Homestory

Voreingenommene Zeitgenossen könnten uns unterstellen, wir seien Feinde des Glaubens und hätten für religiöses Brauchtum nur Hohn und Spott übrig. Doch mit voller Überzeugung können wir antworten: Keinesfalls! Auch wir heiligen Kirchenfeste und hohe Feiertage. In diesem Jahr haben wir beispielsweise den Karfreitag zum arbeitsfreien Tag für die gesamte Redaktion erklärt. Wenn der Herr Jesus Christus den Tag am Kreuz verbringt, ohne einen Handschlag zu tun, müssen wir auch nicht fleißig sein, halleluja. Und auch einige islamische Feiertage könnten wir in unserem Kalender noch unterkriegen. Fastenbrechen, Opferfest, Jihad-Wochen – solange der Feiertag ein freier Tag ist, ist uns alles recht. Haben die Zeugen Jehovas nicht irgendeine Festivität im Angebot? Und was ist mit den Scientologen? Immer her mit den arbeitsfreien Tagen.
Eines müssen wir an dieser Stelle jedoch zugeben: Nicht jede Mitarbeiterin und jeder Mitarbeiter der Jungle World kann etwas Erquickendes mit der freien Zeit anfangen. Nehmen wir das Thema-Ressort: Eine Redakteurin hat am freien Karfreitag ihr krankes Kind gehütet, die andere einen Artikel geschrieben. Das Lektorat war »krank« beziehungsweise hat »nix« gemacht – was der Kollege aber auf die wilde Party der vorangegangenen Nacht zurückführt, immerhin. Der Redakteur aus dem Inlandsressort kann sich lediglich an hässliches Wetter und einen Tag in den eigenen vier Wänden erinnern. Ein Layouter kann nicht mal das. Er weiß am Montag gar nicht mehr, was er an seinem freien Freitag gemacht hat. Der amtierende CvD versucht es mit Selbstironie: »Mein Karfreitag? Erst Frühmesse, dann Selbstgeißelung, im Anschluss strenges Fasten inklusive Flüssigkeitsentzug.
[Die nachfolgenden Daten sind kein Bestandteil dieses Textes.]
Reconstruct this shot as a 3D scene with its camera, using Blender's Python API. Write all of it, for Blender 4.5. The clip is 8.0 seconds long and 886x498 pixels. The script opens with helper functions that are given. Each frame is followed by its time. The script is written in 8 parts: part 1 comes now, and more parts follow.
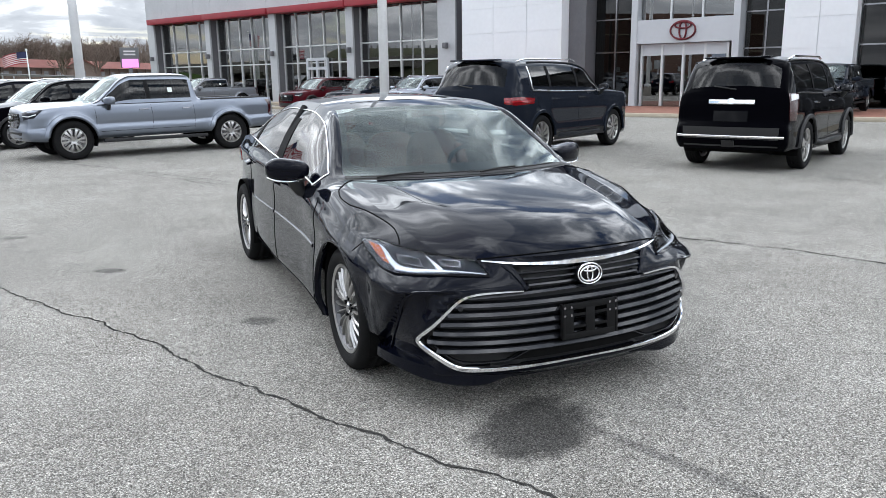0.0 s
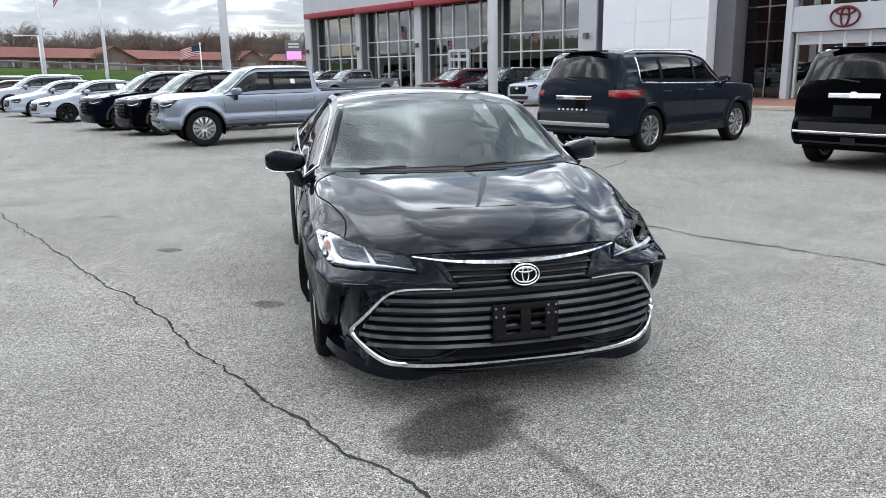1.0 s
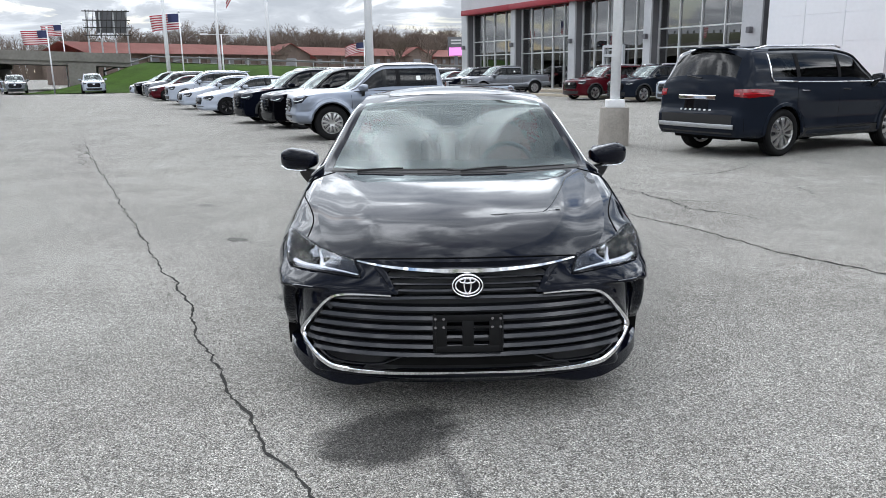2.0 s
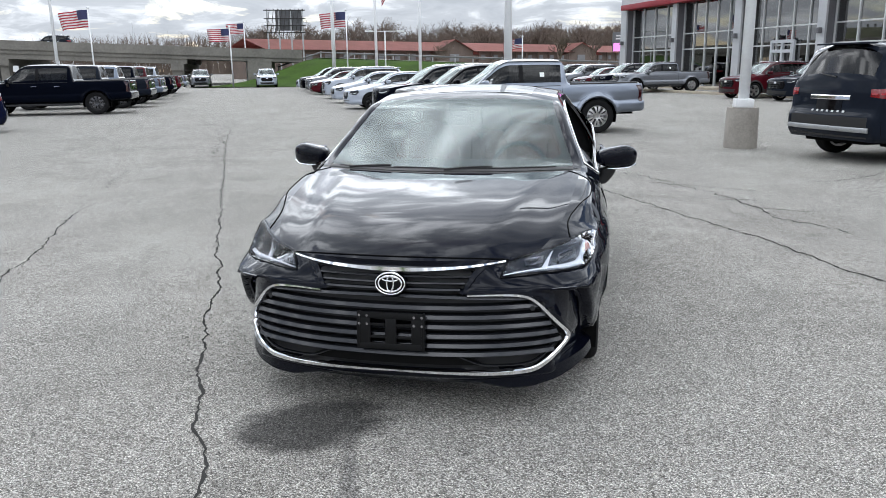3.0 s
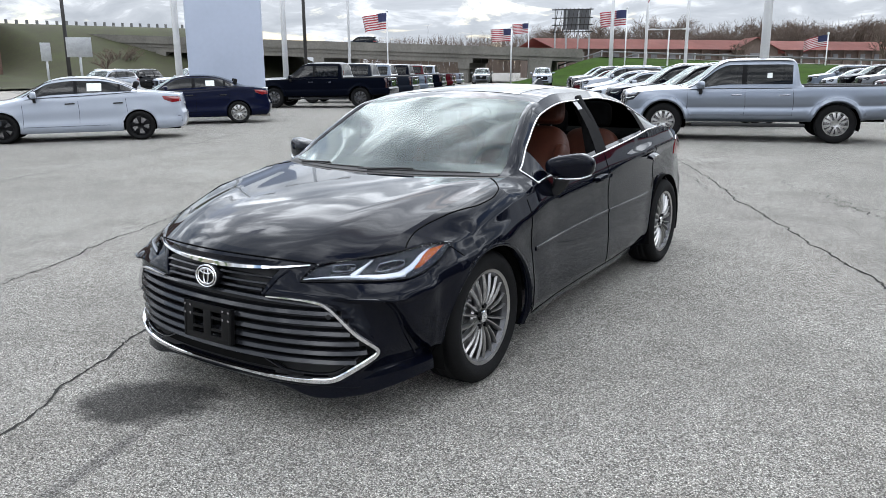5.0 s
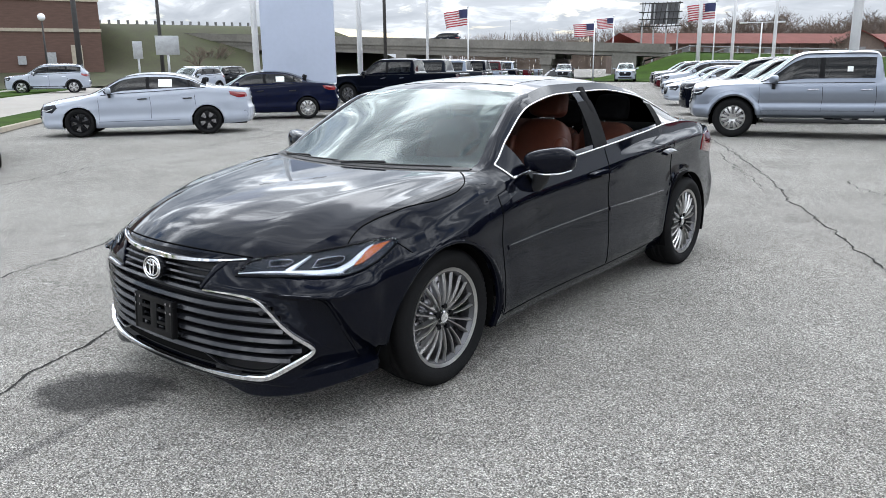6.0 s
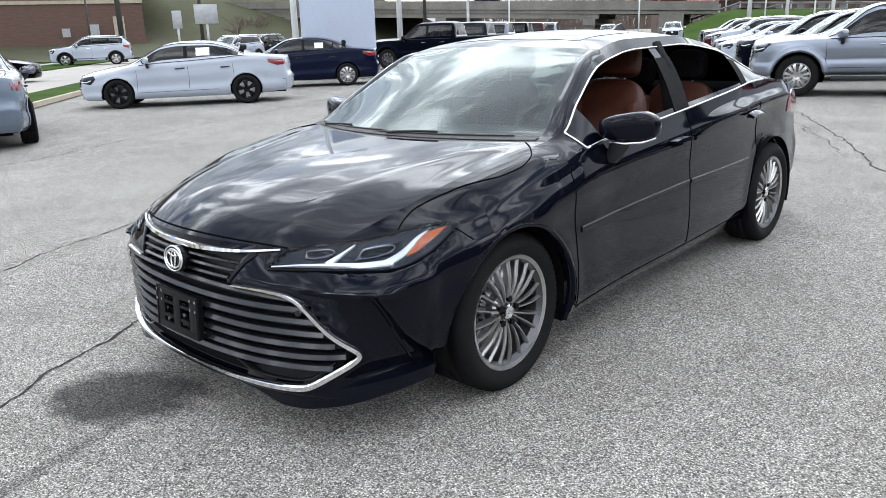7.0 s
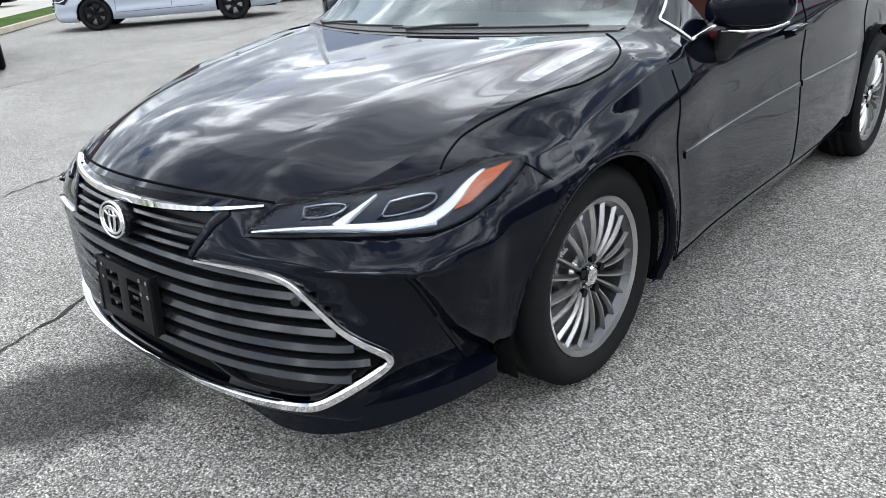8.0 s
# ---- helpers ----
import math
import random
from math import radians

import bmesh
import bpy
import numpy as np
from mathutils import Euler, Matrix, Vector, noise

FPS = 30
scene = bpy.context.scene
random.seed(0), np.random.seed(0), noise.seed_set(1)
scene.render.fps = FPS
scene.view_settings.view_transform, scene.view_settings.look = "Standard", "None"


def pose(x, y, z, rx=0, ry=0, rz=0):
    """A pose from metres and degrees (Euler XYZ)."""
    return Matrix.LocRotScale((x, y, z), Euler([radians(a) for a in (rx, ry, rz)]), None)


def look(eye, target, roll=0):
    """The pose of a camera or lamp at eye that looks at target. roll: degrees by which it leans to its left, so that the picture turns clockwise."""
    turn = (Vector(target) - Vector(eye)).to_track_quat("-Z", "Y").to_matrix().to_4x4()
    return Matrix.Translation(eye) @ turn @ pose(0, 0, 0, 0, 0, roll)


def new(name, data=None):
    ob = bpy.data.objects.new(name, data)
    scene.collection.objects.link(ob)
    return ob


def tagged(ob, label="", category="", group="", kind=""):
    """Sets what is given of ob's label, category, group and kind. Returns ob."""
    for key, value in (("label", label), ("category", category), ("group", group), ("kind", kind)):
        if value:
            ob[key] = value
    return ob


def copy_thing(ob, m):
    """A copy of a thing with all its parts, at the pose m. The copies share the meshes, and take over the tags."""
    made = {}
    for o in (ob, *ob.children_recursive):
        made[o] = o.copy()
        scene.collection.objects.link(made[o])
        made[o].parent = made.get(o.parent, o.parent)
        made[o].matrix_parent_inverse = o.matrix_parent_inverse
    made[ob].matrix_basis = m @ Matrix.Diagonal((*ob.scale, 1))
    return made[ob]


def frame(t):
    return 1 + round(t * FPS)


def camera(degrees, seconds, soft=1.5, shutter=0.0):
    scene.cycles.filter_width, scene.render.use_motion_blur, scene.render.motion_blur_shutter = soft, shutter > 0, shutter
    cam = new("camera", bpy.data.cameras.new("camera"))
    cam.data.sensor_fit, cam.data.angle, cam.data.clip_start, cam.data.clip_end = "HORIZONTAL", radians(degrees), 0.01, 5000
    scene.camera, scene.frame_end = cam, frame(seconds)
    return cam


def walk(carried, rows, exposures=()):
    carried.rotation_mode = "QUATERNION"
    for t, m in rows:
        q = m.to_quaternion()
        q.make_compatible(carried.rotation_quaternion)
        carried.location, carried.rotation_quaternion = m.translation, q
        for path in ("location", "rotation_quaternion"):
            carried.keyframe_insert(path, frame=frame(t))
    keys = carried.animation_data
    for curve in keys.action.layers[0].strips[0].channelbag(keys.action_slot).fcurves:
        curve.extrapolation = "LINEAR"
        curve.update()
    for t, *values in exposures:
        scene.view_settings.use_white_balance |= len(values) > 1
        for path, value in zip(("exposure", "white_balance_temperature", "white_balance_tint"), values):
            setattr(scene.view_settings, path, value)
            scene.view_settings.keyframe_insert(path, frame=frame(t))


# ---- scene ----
from mathutils.bvhtree import BVHTree
cam = camera(60.7, 8.0, soft=0.8)
PATH = [
    (0, (-2.029, -3.779, 1.539), (-1.22, -2.004, 1.098), -0.8),
    (0.5, (-1.585, -3.917, 1.54), (-0.953, -2.073, 1.089), -0.8),
    (1, (-1.104, -4.101, 1.546), (-0.666, -2.204, 1.088), -0.9),
    (1.5, (-0.63, -4.141, 1.532), (-0.394, -2.209, 1.071), -0.9),
    (1.7, (-0.446, -4.136, 1.552), (-0.293, -2.196, 1.09), -0.9),
    (2.8, (0.666, -4.109, 1.568), (0.364, -2.188, 1.099), -0.7),
    (3, (0.859, -4.048, 1.564), (0.475, -2.141, 1.097), -0.7),
    (3.5, (1.403, -3.91, 1.567), (0.822, -2.055, 1.097), -0.5),
    (4, (1.854, -3.67, 1.559), (1.092, -1.882, 1.087), -0.4),
    (4.5, (2.306, -3.431, 1.541), (1.384, -1.719, 1.072), -0.4),
    (4.7, (2.478, -3.315, 1.548), (1.496, -1.636, 1.08), -0.4),
    (5.8, (2.984, -2.709, 1.487), (1.776, -1.183, 1.028), -0.4),
    (6, (3.052, -2.651, 1.496), (1.817, -1.149, 1.027), -0.6),
    (6.5, (3.0, -2.51, 1.476), (1.717, -1.058, 0.979), -1.1),
    (7, (2.659, -2.321, 1.45), (1.356, -0.908, 0.898), -1.9),
    (7.5, (2.312, -2.044, 1.361), (1.018, -0.659, 0.722), -2.9),
    (8, (1.946, -1.765, 1.273), (0.676, -0.416, 0.52), -4.0),
]
walk(cam, [(t, look(eye, target, roll)) for t, eye, target, roll in PATH], [(0, 0.56), (1.5, 0.45), (3.5, 0.42), (4.5, 0.42), (6.5, 0.62), (8, 0.80)])

# ---------------------------------------------------------------- light
world = bpy.data.worlds.new("world")
scene.world = world
world.use_nodes = True
SUN_EL, SUN_AZ = 46.0, -25.0      # degrees; azimuth clockwise from +y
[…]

Am Nachmittag habe ich dann ein schweres Holzkreuz durch die Stadt getragen.«
Sie sehen also: Der Karfreitag war für die Mitarbeiter der Jungle World monoton, langweilig, schreckensöde – ein erschütterndes Bild, das wir nicht so stehen lassen können. Was sollen Sie denn sonst von uns denken? Deshalb kommt hier die wahre Geschichte vom freien Karfreitag eines ideellen Mitarbeiters der Jungle World Ihrer Wahl: 11.30 Uhr aufstehen, trotz leichten Katers (zuviel Chiapas-Kaffee am Vortag) eine halbe Stunde Krav Maga vor dem Spiegel. 12.15 Uhr Frühstücksplenum im Hausprojekt, leichte Verstimmung in den unteren Stockwerken wegen morgendlichen Getrampels (»Hör doch mal auf mit deinem beschissenen Krav Maga!«). 14 Uhr Plenum vorbei, Adorno-Lesekreis. 16 Uhr Adorno-Lesekreis vorbei, Horkheimer-Lesekreis. 18 Uhr Horkheimer-Lesekreis vorbei, los zu den Flüchtlingen am Lageso. 18.30 Uhr mit den Flüchtlingen am Lageso Adorno-Horkheimer-Lesekreis auf Arabisch (wegen Empowerment!). 19.30 Uhr herzlicher Abschied von den Flüchtlingen (»Wallah, Rashid, du bist so was von nichtidentisch!«). 20 Uhr leckere vegane Küfa, alles frisch containert und nach bewährtem Rezept zubereitet (Reis mit Scheiß). 21 Uhr superkonspiratives Treffen mit antifaschistischer Bezugsgruppe, kurze Militanzdiskussion, im Anschluss »Hausbesuch« bei »Nazistrukturen«. 23 Uhr schnell antifaschistisches Bekennerschreiben bei »Indy« hochladen. 23.45 Uhr nach erfülltem Karfreitag im Bett, Lektüre: »Adornos beste Krav-Maga-Tricks«. Morgen früh gleich ausprobieren! Gute Nacht!